* **Exercise task**
Track down every line below that holds "this" and copy it.
═════ Material shown
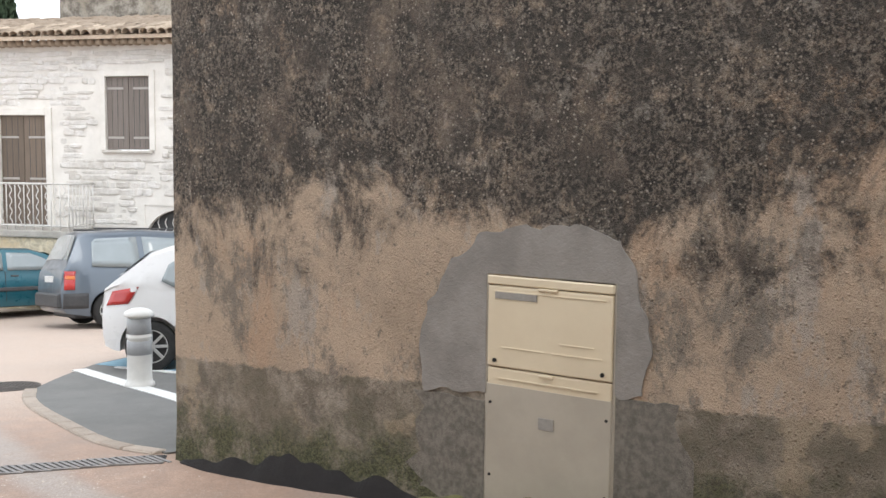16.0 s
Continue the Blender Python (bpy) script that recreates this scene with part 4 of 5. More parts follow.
# ---- cars ----
def car(name, spec, at, label, paint, rim, group="parked cars"):
    """spec: length, half width, rows of (x, low, belt, top), side windows, wheels; x runs from the tail (0) to the nose."""
    c = empty(name, at, label, "car", group)
    W, rows = spec["half"], spec["rows"]
    xs0 = [r[0] for r in rows]
    L = xs0[-1]

    def low(x): return float(np.interp(x, xs0, [r[1] for r in rows]))
    def belt(x): return float(np.interp(x, xs0, [r[2] for r in rows]))
    def top(x): return float(np.interp(x, xs0, [r[3] for r in rows]))

    def half(x, z):
        """Half width at x, z: bowed sides, tumblehome above the belt, rounded ends."""
        u = min(x, L - x)
        end = 1 - 0.16 * max(0.0, 1 - u / 0.5) ** 2.2
        lo, be, to = low(x), belt(x), top(x)
        if z <= be:
            t = (z - lo) / max(0.05, be - lo)
            k = 0.93 + 0.07 * math.sin(math.pi * min(1, max(0, t * 0.85 + 0.12)))
        else:
            t = (z - be) / max(0.05, 1.36 - be)
            k = 0.975 - 0.2 * t
        return W * k * end

    count = 64
    xs = sorted(set([round(L * i / count, 4) for i in range(count + 1)] + xs0))
    bm = bmesh.new()
    rings = []
    for x in xs:
        lo, be, to = low(x), belt(x), top(x)
        zs = [lo + (be - lo) * t for t in (0, 0.12, 0.3, 0.5, 0.7, 0.88, 1)]
        zs += [be + (to - be) * t for t in (0.25, 0.5, 0.75, 0.93)]
        ring = [(half(x, z), z) for z in zs]
        w = half(x, to)
        ring += [(w - 0.05, to - 0.006), (w * 0.72, to + 0.012), (w * 0.35, to + 0.028), (0, to + 0.034)]
        ring = [(max(0, r), z) for r, z in ring]
        full = [(-r, z) for r, z in ring] + [(r, z) for r, z in reversed(ring[:-1])]
        rings.append([bm.verts.new((x, r, z)) for r, z in full])
    m = len(rings[0])
    for a, b_ in zip(rings, rings[1:]):
        for k in range(m - 1):
            bm.faces.new((a[k], b_[k], b_[k + 1], a[k + 1]))
        bm.faces.new((a[m - 1], b_[m - 1], b_[0], a[0]))
    bm.faces.new(rings[0])
    bm.faces.new(rings[-1][::-1])
    body = from_bm("body", bm, paint, c, smooth=True)
    r = spec["wheel"]
    cut = bmesh.new()
    for wx in spec["axles"]:
        add_cyl(cut, r + 0.055, r + 0.055, 0.5, pose(wx, -W, r, 90), 28)
        add_cyl(cut, r + 0.055, r + 0.055, 0.5, pose(wx, W, r, 90), 28)
    cutter = from_bm("cutter", cut, M_TRIM)
    cutter.matrix_basis = at
    mod = body.modifiers.new("arch", "BOOLEAN")
    mod.object, mod.operation, mod.solver = cutter, "DIFFERENCE", "EXACT"
    bpy.context.view_layer.update()
    done = bpy.data.meshes.new_from_object(body.evaluated_get(bpy.context.evaluated_depsgraph_get()))
    body.modifiers.clear()
    body.data = done
    body.data.set_sharp_from_angle(angle=radians(38))
    if len(done.materials) > 1:
        done.materials.clear()
        done.materials.append(paint)
        done.polygons.foreach_set("material_index", [0] * len(done.polygons))
    bpy.data.objects.remove(cutter)

    def panel(part, outline, mat, side, lift=0.006):
        """A thin panel that follows the car's flank; outline in x, z."""
        q = bmesh.new()
        f = q.faces.new([q.verts.new((x, 0, z)) for x, z in outline])
        bmesh.ops.triangulate(q, faces=[f])
        bmesh.ops.subdivide_edges(q, edges=q.edges[:], cuts=3, use_grid_fill=True)
        for v_ in q.verts:
            v_.co.y = side * (half(v_.co.x, v_.co.z) + lift)
        out_ = bmesh.ops.extrude_face_region(q, geom=q.faces[:])
        bmesh.ops.translate(q, vec=(0, -side * (lift + 0.012), 0), verts=[g for g in out_["geom"] if isinstance(g, bmesh.types.BMVert)])
        return from_bm(part, q, mat, c, smooth=True)

    def cross(part, x0, x1, t, mat, lift=0.008):
        """A pane across the car that follows the top line from x0 to x1."""
        verts, faces = [], []
        n = 9
        for k in range(n):
            x = x0 + (x1 - x0) * k / (n - 1)
            dx = 0.01
            nx, nz = -(top(x + dx) - top(x - dx)), 2 * dx
            ln = math.hypot(nx, nz)
            nx, nz = nx / ln * lift, nz / ln * lift
            w = half(x, top(x)) * t
            for j in range(7):
                y = w * (j / 3 - 1)
                bulge = 0.034 * (1 - (y / half(x, top(x))) ** 2) ** 0.5 - 0.0
                verts.append((x + nx, y, top(x) + nz + bulge))
        for k in range(n - 1):
            for j in range(6):
                i = k * 7 + j
                faces.append((i, i + 1, i + 8, i + 7))
        return mesh(part, verts, faces, mat, c, None, True)

    for side in (-1, 1):
        for outline in spec["windows"]:
            panel("side_window", outline, M_SKYPALE_GLASS, side)
        for part, outline, mat in spec.get("panels", ()):
            panel(part, outline, mat, side, 0.012)
        for wx in spec["axles"]:
            wheel = mesh("wheel", *wheel_mesh(r), M_TYRE, c, pose(wx, side * (W - 0.1), r, 90 * side), True)
            rim_part(wheel, r * 0.68, rim, spec.get("spokes", 10))
    cross("rear_window", *spec["rear_glass"], 0.9, M_SKYPALE_GLASS)
    cross("windscreen", *spec["front_glass"], 0.9, M_SKYPALE_GLASS)
    box("underbody", (L - 0.5, W * 1.5, 0.12), pose(L / 2, 0, 0.24), M_TRIM, c, 0.02)
    for part, size, at_, mat in spec.get("boxes", ()):
        box(part, size, pose(*at_), mat, c, min(size) * 0.2)
    return c


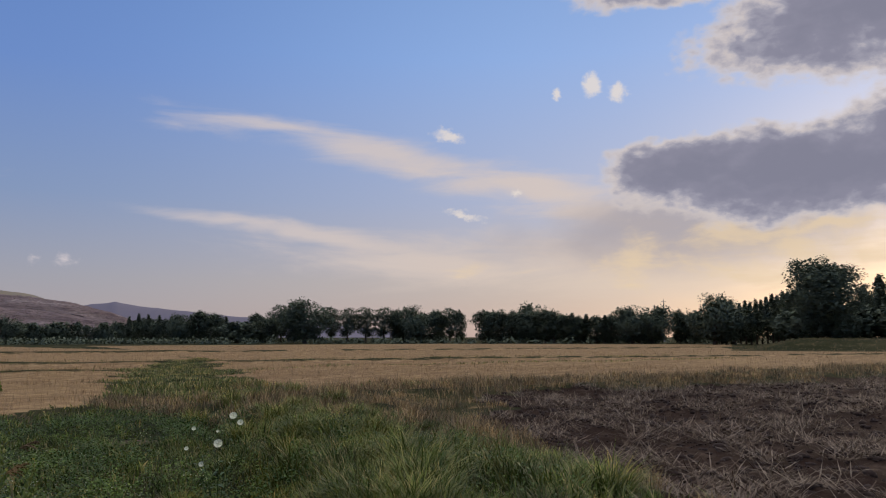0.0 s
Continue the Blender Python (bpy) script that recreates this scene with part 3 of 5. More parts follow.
def ground_z(x, y):
    """Height of the ground: soft unevenness, a raised grass bank, clods in the ploughed field, low ridges between the stubble fields."""
    az, r = polar(x, y)
    z = (fbm(x * 0.25, y * 0.25, 4, 11) - 0.5) * 0.22 * smoothstep(r, 1, 12) * (1 - smoothstep(r, 60, 140))
    bank = np.exp(-(((y + 0.30 * x) - 20.3) / 1.2) ** 2) * smoothstep(x, 11, 16) * (1 - smoothstep(x, 50, 70))
    ridge = np.exp(-(((y + 0.55 * x) - 61) / 1.1) ** 2) + np.exp(-(((y + 0.45 * x) - 96) / 1.5) ** 2) * 1.3 + np.exp(-(((y + 0.35 * x) - 44) / 0.8) ** 2) * 0.6 * (x < 20)
    ploughed = inside(x, y, PLOUGH)
    z = z + 0.16 * bank + 0.22 * ridge * (r < 150)
    z = z + np.where(ploughed, (fbm(x * 2.6, y * 2.6, 3, 3) - 0.5) * 0.20 - 0.04, 0)
    # the side ditch of the track and the hummocky bank beyond it
    side = x - ditch_line(y)
    near = smoothstep(y, 1.5, 3.5) * (1 - smoothstep(y, 13, 18))
    z = z - near * 0.20 * np.exp(-(side / 0.26) ** 2) * (0.5 + fbm(x * 0.9, y * 0.9, 2, 205))
    z = z + near * smoothstep(side, 0.15, 0.8) * (1 - smoothstep(side, 3.6, 5.6)) * (0.06 + 0.24 * smoothstep(hummock(x, y), 0.36, 0.66))
    z = z + near * smoothstep(-side, 0.2, 0.6) * (1 - smoothstep(-side, 2.5, 4)) * 0.10 * (hummock(x * 1.6, y * 1.6) - 0.5)
    levee = smoothstep(-az, 70.5, 74) * smoothstep(r, 105, 122) * (1 - smoothstep(r, 170, 220))
    return z + 1.3 * levee


def dry_share(x, y):
    line = np.interp(y, [-5, 3.8, 5.8, 10, 15, 20], [4.4, 6.0, 7.2, 9.0, 10.2, 11.6])
    return smoothstep(x - line + (fbm(x * 0.6, y * 0.6, 3, 91) - 0.5) * 3.5, -0.8, 1.2) * smoothstep(-(x * 0.25 + y), -24, -19)


# ---- ground: one sheet to the horizon ----
radii = np.concatenate([np.linspace(0.05, 3, 16), np.geomspace(3.2, 60, 120), np.geomspace(61.5, 320, 70), np.geomspace(335, 4200, 24)])
spokes = np.radians(np.concatenate([np.arange(-110, 120, 0.7), np.arange(120, 250, 2.0)]))
RR, AA = np.meshgrid(radii, spokes, indexing="ij")
gx, gy = -np.sin(AA) * RR, np.cos(AA) * RR
gz = ground_z(gx, gy)
gv = np.stack([gx, gy, gz], -1).reshape(-1, 3)
ns = len(spokes)
ii, jj = np.meshgrid(np.arange(len(radii) - 1), np.arange(ns), indexing="ij")
jn = (jj + 1) % ns
gf = np.stack([ii * ns + jj, (ii + 1) * ns + jj, (ii + 1) * ns + jn, ii * ns + jn], -1).reshape(-1, 4)
cap = len(gv)
gv = np.concatenate([gv, [[0, 0, 0]]])
ground = tagged(new("ground", mesh_data("ground", gv, [gf, np.stack([np.full(ns, cap), np.arange(ns), (np.arange(ns) + 1) % ns], -1)], GROUND, True)),
                "uneven farmland with turf, straw stubble and brown ploughed soil", "ground", kind="structure")
gaz, gr = polar(gx, gy)
stub = (inside(gx, gy, STUBBLE_EAST) | ((gaz < -69) & (gaz > -90) & (gr > 100) & (gr < 220))) | inside(gx, gy, STUBBLE_NORTH) | inside(gx, gy, THIN_STRIP)
banks = np.exp(-(((gy + 0.55 * gx) - 61) / 1.6) ** 2) + np.exp(-(((gy + 0.45 * gx) - 96) / 2.2) ** 2) + np.exp(-(((gy + 0.35 * gx) - 44) / 1.2) ** 2) * (gx < 20)
red = np.where(stub, np.where((gaz < -69) & (gr > 100), 0.34, 1.0) - 0.74 * np.clip(banks, 0, 1) * (fbm(gx * 0.1, gy * 0.1, 3, 8) > 0.33), 0.0)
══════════
* **Task result**
Continue the Blender Python (bpy) script that recreates this scene with part 4 of 5. More parts follow.
Continue the Blender Python (bpy) script that recreates this scene with part 3 of 5. More parts follow.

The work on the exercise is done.